On doit, tout d’abord, la réussite de ce Challenge à la présence massive des adultes. C’est près de 150 bénévoles et professionnels qui ont participé à l’encadrement de ces journées. Nombre des 280 salariés des trois associations organisatrices (l’ITEP les amis des rochers », celui du bas Landry et l’Établissement Public EDEFS d’Hallouvry) se sont investis dans cette opération. Mais, chaque équipe de sept enfants était aussi accompagnée par deux, voire trois éducateurs encadrants. Second facteur, un emploi du temps ne laissant que peu de moments d’oisiveté et d’incertitude, limitant ainsi les risques d’affrontement. Troisième explication possible : une compétition fondée non seulement sur les performances sportives, mais aussi sur la correction des comportements. Et puis, il y a eu ce partenariat exemplaire. D’un côté, des professionnels rompus à la prise en charge de cette population particulière, qui se sont chargés de toute l’organisation logistique, financière et administrative. De l’autre, l’association toulousaine « Rebonds ! » qui a fait du rugby un véritable outil pédagogique, pour favoriser l’insertion des jeunes en difficulté et qui a assuré la gestion sportive de l’évènement. Les enfants habillés en blanc ne pouvaient s’y tromper : les organisateurs étaient en tee-shirt jaune, celui de leurs encadrants était bleu et les arbitres portaient du rouge. Mais, si toutes ces conditions apparaissent nécessaires, elles ne sont pas en elles-mêmes suffisantes, pour garantir un tel succès. Peut-être, faut-il se tourner vers les effets particulièrement bienfaisants d’un sport qui, au-delà de l’épanouissement et du bien-être personnel qu’il procure, est souvent défini comme « l’Ecole de la Vie », pour les valeurs qu’il véhicule.

La magie du rugby

Le rugby est conditionné, mais aussi génère un certain nombre de comportements : un équilibre personnel s’appuyant sur le goût de l’effort et de l’engagement, tout autant que la maîtrise et le dépassement de soi ; une socialisation basée sur l'apprentissage des règles et de la vie en groupe ; le respect et la responsabilité vis-à-vis des autres qui passent par l’esprit de solidarité, de générosité, d’amitié et d’entraide… autant de qualités particulièrement précieuses pour des enfants qui rencontrent d’importantes difficultés dans leurs rapports aux autres.
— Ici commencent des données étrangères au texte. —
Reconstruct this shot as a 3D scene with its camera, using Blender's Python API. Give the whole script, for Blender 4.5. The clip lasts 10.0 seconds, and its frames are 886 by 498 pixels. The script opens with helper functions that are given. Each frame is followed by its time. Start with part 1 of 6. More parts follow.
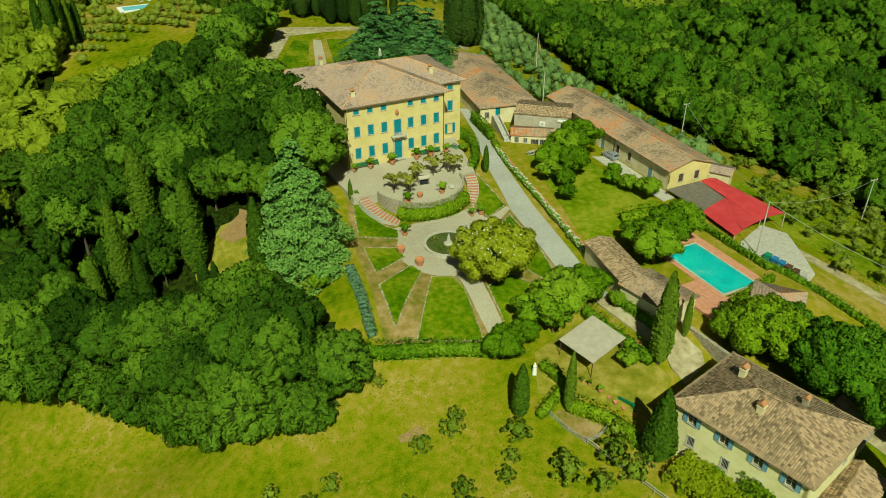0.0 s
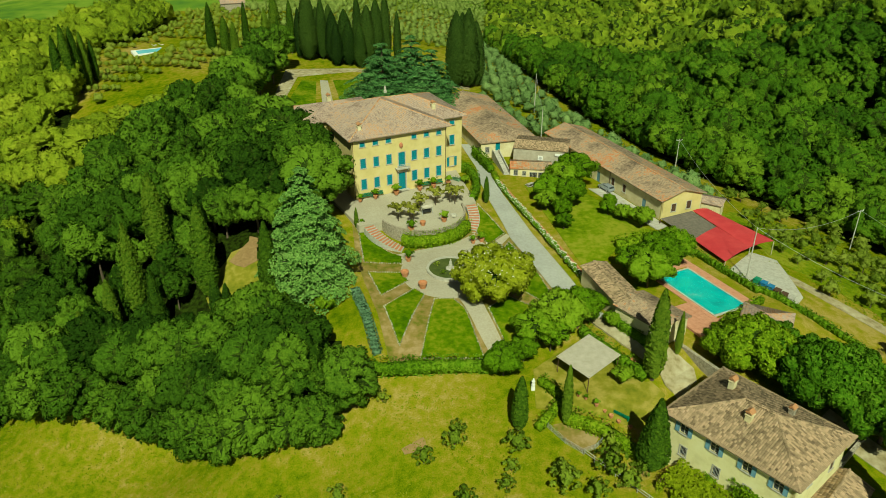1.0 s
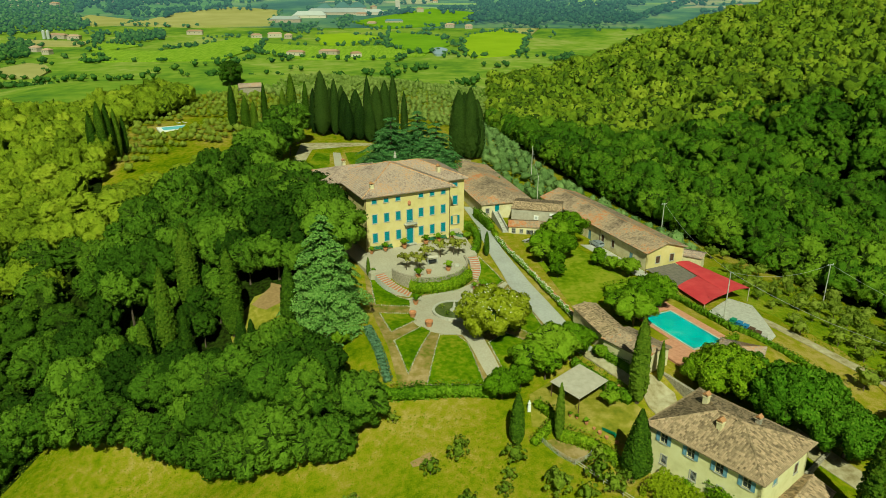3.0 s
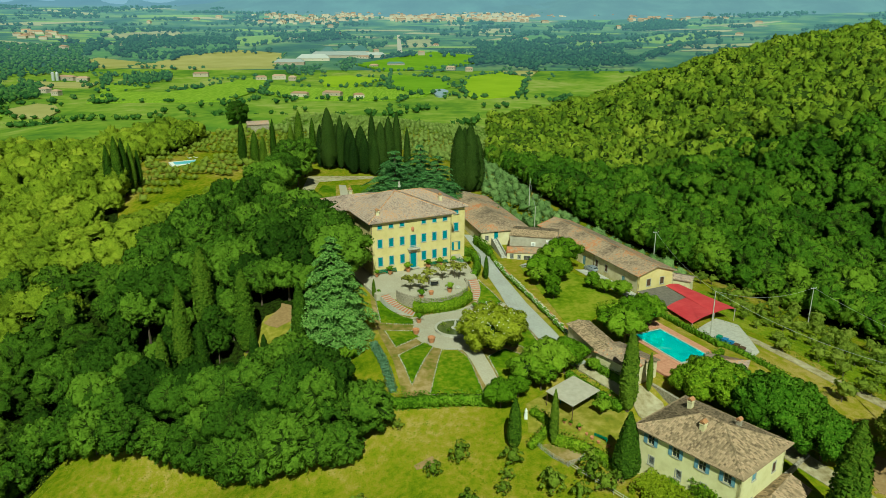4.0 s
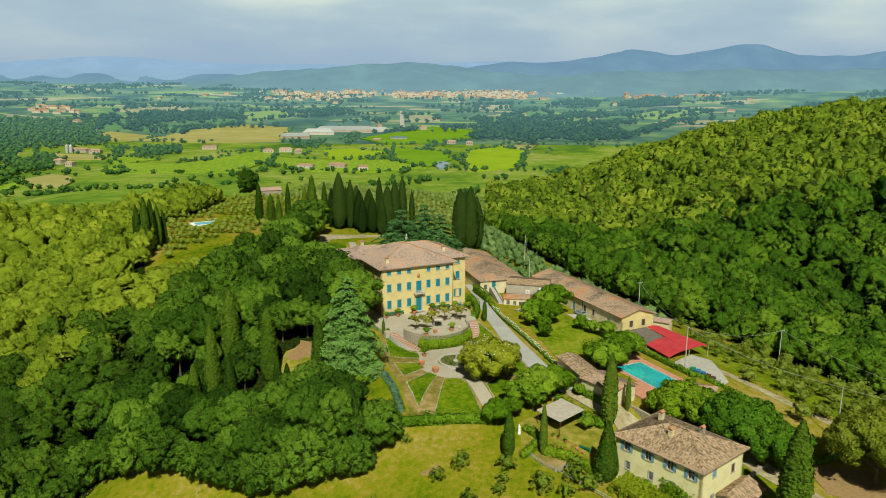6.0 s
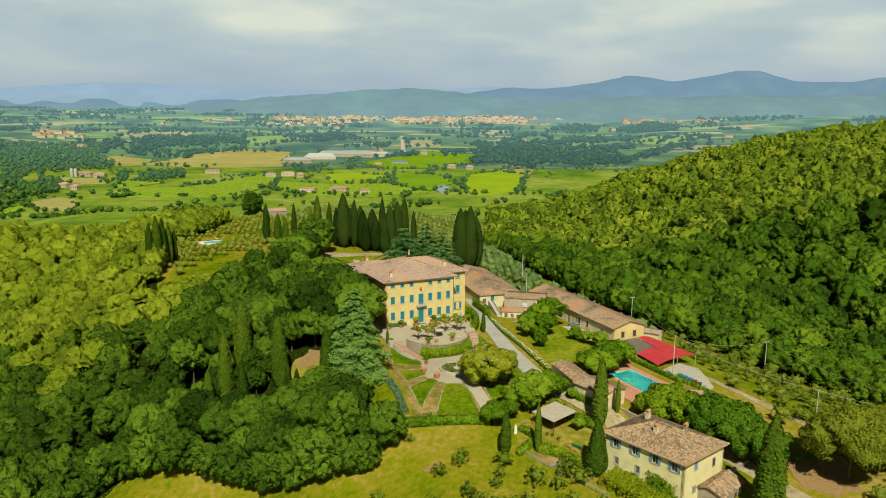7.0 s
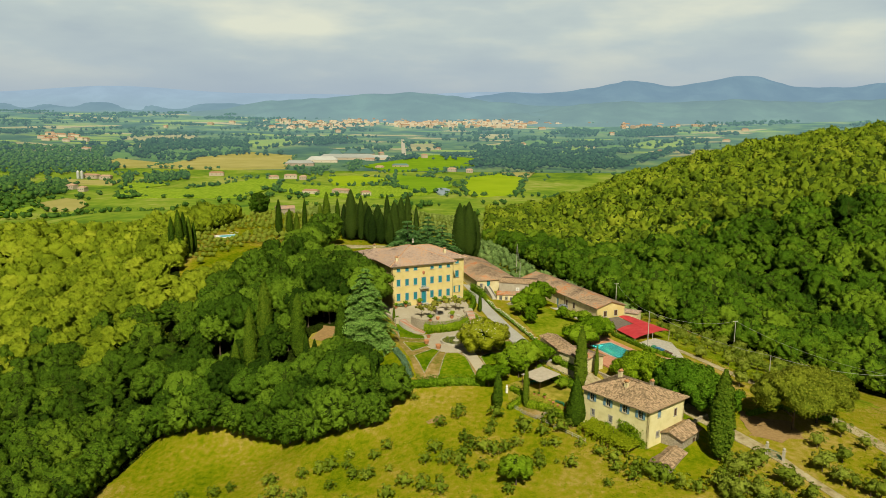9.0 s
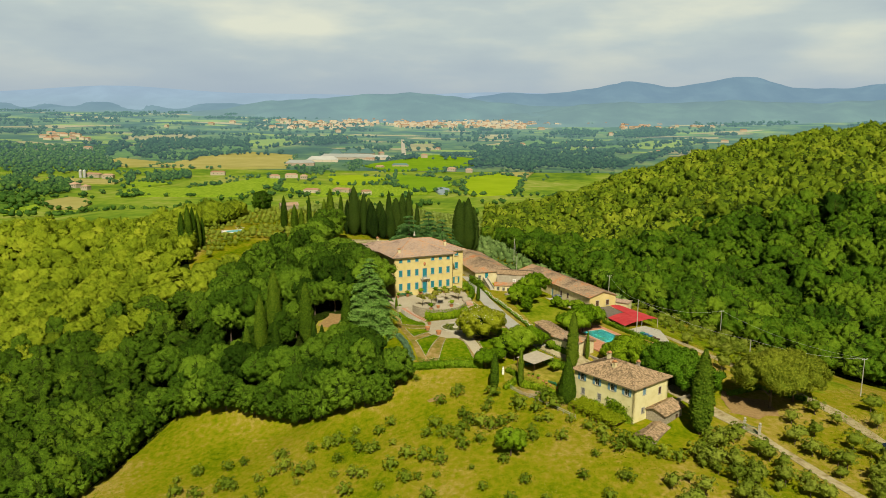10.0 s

Philippe Reux, Directeur des projets à l’Association « des Amis les Rochers » et maître d’œuvre de toute l’opération en parle avec justesse : « Le rugby est un sport de contacts qui peuvent être rudes. Il est donc très encadré, par des règles strictement appliquées, par les arbitres. Or, tous nos jeunes ont un problème avec le cadre, qu’ils ne respectent pas. Le rugby peut donc leur donner un petit coup de main, pour régler ce problème. Quand on pratique ce sport, on s’aperçoit vite que sans l’autre, on n’est rien. Les avants percutent, dégagent le ballon au centre, en maîtrisant au sol un maximum d’adversaires, le centre pénètre les premières lignes de la défense. Ils passent à l’ailier qui transperce et marque. On voit bien là que chacun a son rôle à jouer et que si un fait défaut, c’est l’ensemble qui en pâtit » Le Rugby apparaît donc comme un support potentiel de structuration. Il serait sans doute excessif de lui attribuer toutes les vertus. Mais, on ne peut en tout cas que le constater : c’est bien cette pratique qui a permis à près de 400 mômes, qui n’hésitent pas d’habitude à s’affronter au premier regard ou à la moindre parole de travers, de se confronter selon des règles normalisées et, le reste du temps, de vivre les uns à côtés des autres, dans le respect mutuel. A méditer.